RFA says USDA corn report clearly shows need to boost ethanol consumption
In Washington, U.S. Department of Agriculture reported Tuesday that American farmers are expected to harvest a record-large corn crop of 16.7 billion bushels this fall, while the corn surplus is projected to rise to its highest level in eight years and prices are set to sink to six-year lows. According to the Renewable Fuels Association, the USDA report clearly highlights the urgent need to remove artificial regulatory barriers that are undercutting demand and constraining market opportunities for both corn and ethanol.
RFA said the following policy and deregulatory actions are needed to help avert an economic crisis in the farm economy.
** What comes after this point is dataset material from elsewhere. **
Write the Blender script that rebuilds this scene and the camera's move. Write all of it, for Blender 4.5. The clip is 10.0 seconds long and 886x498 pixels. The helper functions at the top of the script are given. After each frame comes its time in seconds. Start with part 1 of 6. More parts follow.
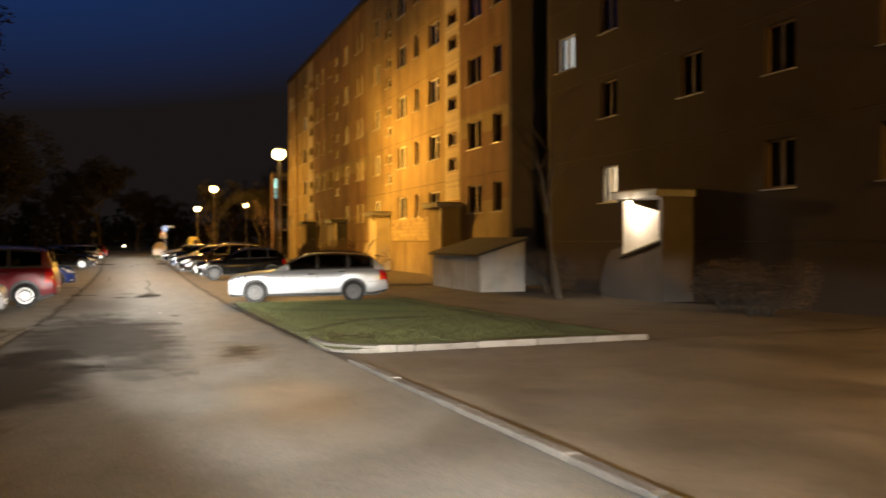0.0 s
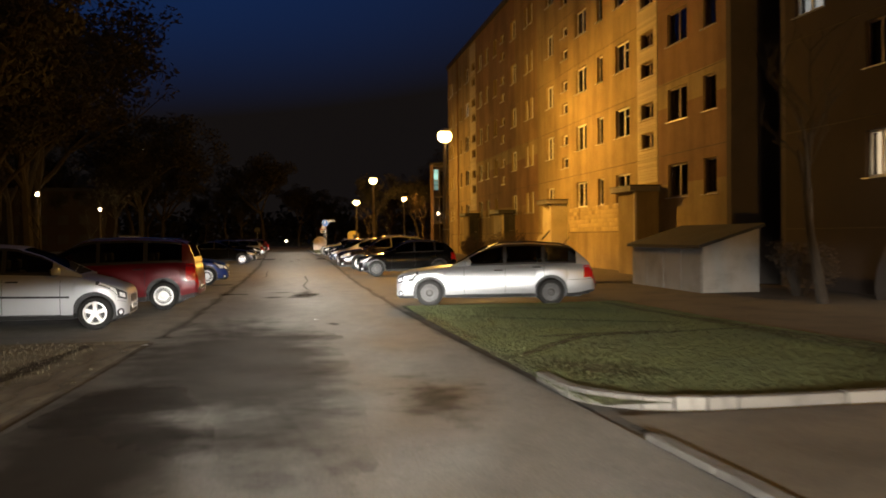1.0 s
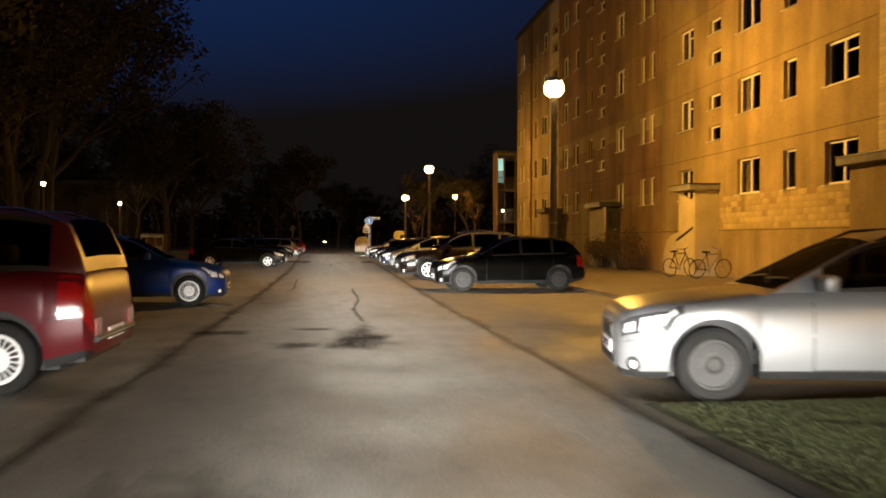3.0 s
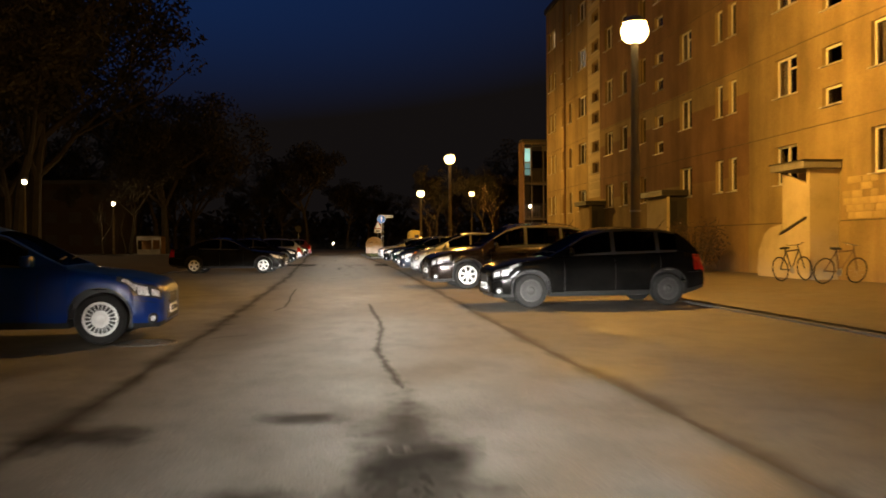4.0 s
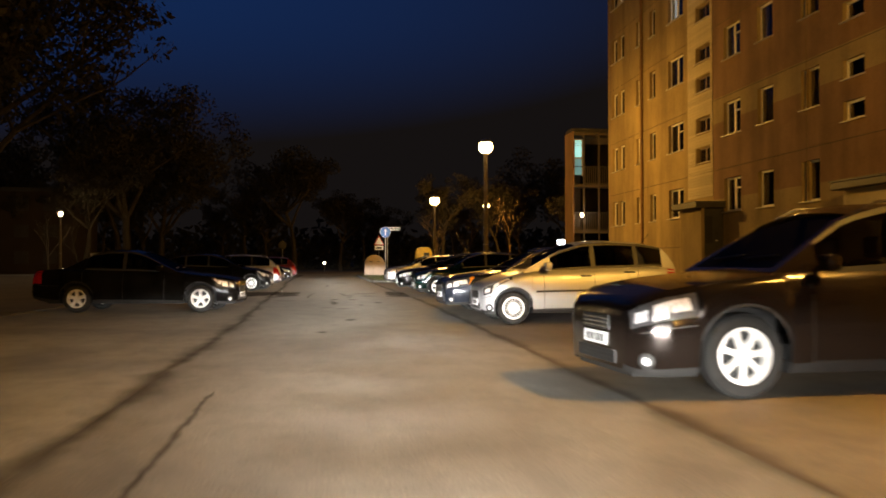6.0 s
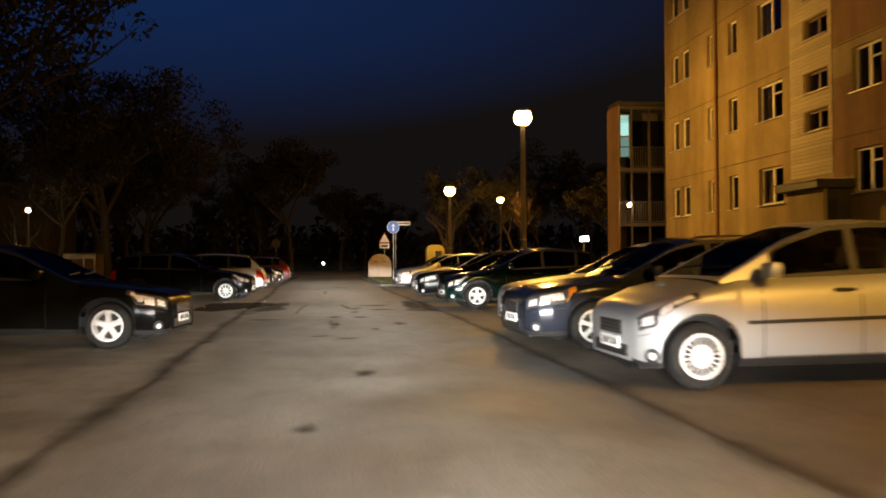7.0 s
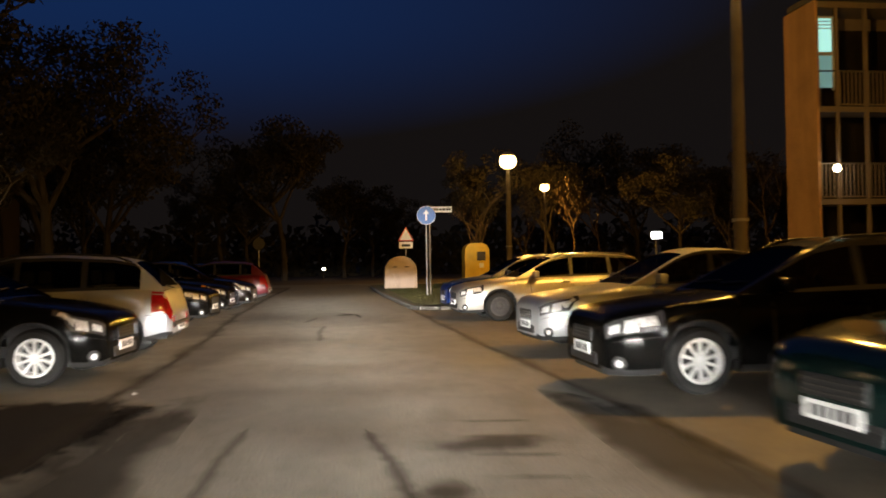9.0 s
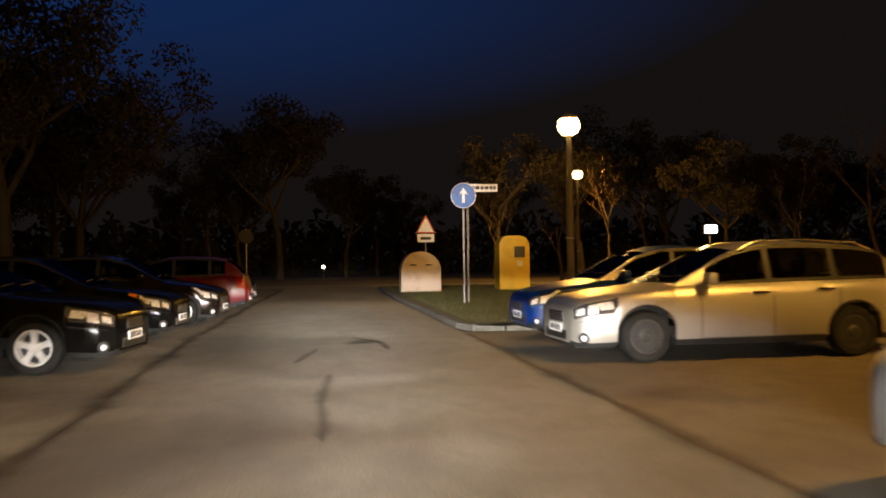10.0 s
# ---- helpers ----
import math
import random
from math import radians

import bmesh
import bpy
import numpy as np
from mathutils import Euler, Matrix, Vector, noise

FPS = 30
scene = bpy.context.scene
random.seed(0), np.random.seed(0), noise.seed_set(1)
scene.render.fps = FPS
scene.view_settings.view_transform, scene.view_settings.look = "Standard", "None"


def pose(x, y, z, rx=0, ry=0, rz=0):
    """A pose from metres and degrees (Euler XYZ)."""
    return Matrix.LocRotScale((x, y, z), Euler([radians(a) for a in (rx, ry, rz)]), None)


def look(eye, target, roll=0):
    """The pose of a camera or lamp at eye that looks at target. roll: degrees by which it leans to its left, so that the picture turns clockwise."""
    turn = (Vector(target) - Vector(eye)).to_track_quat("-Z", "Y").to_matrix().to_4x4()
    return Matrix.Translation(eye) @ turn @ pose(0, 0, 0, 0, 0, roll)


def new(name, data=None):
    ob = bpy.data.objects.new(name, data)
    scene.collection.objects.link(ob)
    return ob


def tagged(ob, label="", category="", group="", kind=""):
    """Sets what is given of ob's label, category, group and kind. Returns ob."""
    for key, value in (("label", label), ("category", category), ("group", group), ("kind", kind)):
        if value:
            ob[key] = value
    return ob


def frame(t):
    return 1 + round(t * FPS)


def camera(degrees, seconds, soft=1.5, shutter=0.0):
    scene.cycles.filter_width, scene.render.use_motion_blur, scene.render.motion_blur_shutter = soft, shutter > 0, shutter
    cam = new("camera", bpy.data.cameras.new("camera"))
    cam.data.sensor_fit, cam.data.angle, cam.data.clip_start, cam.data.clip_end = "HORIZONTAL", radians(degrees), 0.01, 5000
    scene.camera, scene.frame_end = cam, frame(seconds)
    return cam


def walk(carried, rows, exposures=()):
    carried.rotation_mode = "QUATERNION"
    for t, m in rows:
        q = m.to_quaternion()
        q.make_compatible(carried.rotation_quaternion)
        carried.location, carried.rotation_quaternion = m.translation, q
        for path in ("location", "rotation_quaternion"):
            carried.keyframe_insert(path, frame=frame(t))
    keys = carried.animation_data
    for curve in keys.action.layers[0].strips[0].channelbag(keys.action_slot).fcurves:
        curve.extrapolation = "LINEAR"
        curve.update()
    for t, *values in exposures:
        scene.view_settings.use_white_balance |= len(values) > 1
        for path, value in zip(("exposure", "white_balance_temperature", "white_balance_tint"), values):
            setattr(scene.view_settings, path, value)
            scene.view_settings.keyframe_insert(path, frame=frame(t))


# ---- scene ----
cam = camera(54.8, 10.0, soft=1.7, shutter=0.4)
PATH = [
    (0, (0.903, -1.108, 1.783), (1.574, 0.776, 1.762), -0.2),
    (0.5, (1.076, 1.327, 1.703), (1.521, 3.276, 1.676), -0.6),
    (1, (1.13, 4.087, 1.625), (1.456, 6.06, 1.594), -0.6),
    (1.5, (1.123, 7.012, 1.563), (1.397, 8.993, 1.539), -0.2),
    (2, (1.094, 9.983, 1.492), (1.349, 11.966, 1.455), 0.0),
    (2.5, (1.018, 13.205, 1.406), (1.262, 15.19, 1.39), 0.1),
    (2.7, (0.943, 14.549, 1.385), (1.187, 16.534, 1.364), 0.2),
    (4, (0.865, 23.672, 1.216), (1.084, 25.66, 1.198), -0.4),
    (4.5, (0.771, 27.093, 1.166), (0.994, 29.08, 1.16), -0.2),
    (5, (0.711, 30.835, 1.15), (0.938, 32.822, 1.168), -0.5),
    (5.5, (0.637, 34.719, 1.123), (0.873, 36.705, 1.148), 0.0),
    (6.8, (0.562, 44.83, 1.144), (0.808, 46.814, 1.182), -0.3),
    (7, (0.548, 46.475, 1.147), (0.788, 48.461, 1.176), -0.4),
    (7.5, (0.474, 50.669, 1.195), (0.717, 52.654, 1.222), -0.1),
    (8, (0.43, 54.839, 1.236), (0.673, 56.824, 1.265), -0.2),
    (8.5, (0.415, 58.985, 1.235), (0.659, 60.970, 1.258), -0.3),
    (9, (0.400, 63.100, 1.235), (0.636, 65.086, 1.272), -0.9),
    (9.5, (0.270, 67.330, 1.235), (0.508, 69.316, 1.260), -1.0),
    (10, (0.160, 71.420, 1.225), (0.398, 73.406, 1.258), -0.7),
]
walk(cam, [(t, look(eye, target, roll)) for t, eye, target, roll in PATH],
     [(0, 0.65), (0.4, 0.35), (0.9, 0.15), (2.5, 0.1), (4, 0.0), (5, 0.1), (5.5, 0.2), (7.0, 0.1), (8.5, 0.1), (9.5, 0.15), (10, 0.15)])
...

· Congress should pass the Nationwide Fuel Retailer and Consumer Choice Act, which would allow E15 to be sold year-round, nationwide without the need for ad hoc emergency waivers.
· Congress should adopt the Ethanol for America Act, which would streamline regulatory requirements related to E15 pump labeling and equipment compatibility.
· Congress and the Administration should eliminate century-old “denaturant” requirements, which obligate ethanol producers to poison their clean, renewable fuel with dirty, toxic substances. These requirements create challenges for using ethanol to make renewable jet fuel, and they ultimately reduce demand for corn by displacing ethanol with low-quality hydrocarbon “denaturants.”
· The Administration should finalize strong RFS volumes, limit small refinery exemptions, and reallocate any exempted volumes. Once finalized, the 2026 and 2027 RFS volumes proposed by EPA will help boost demand for U.S. farmers. But those gains can only be realized if the volume requirements are not destabilized with unrestored SREs. Notably, the last time corn prices were this low and the corn surplus was this high was in 2018/19, when the massive issuance of SREs destroyed demand for ethanol, biomass-based diesel, corn, and soybeans.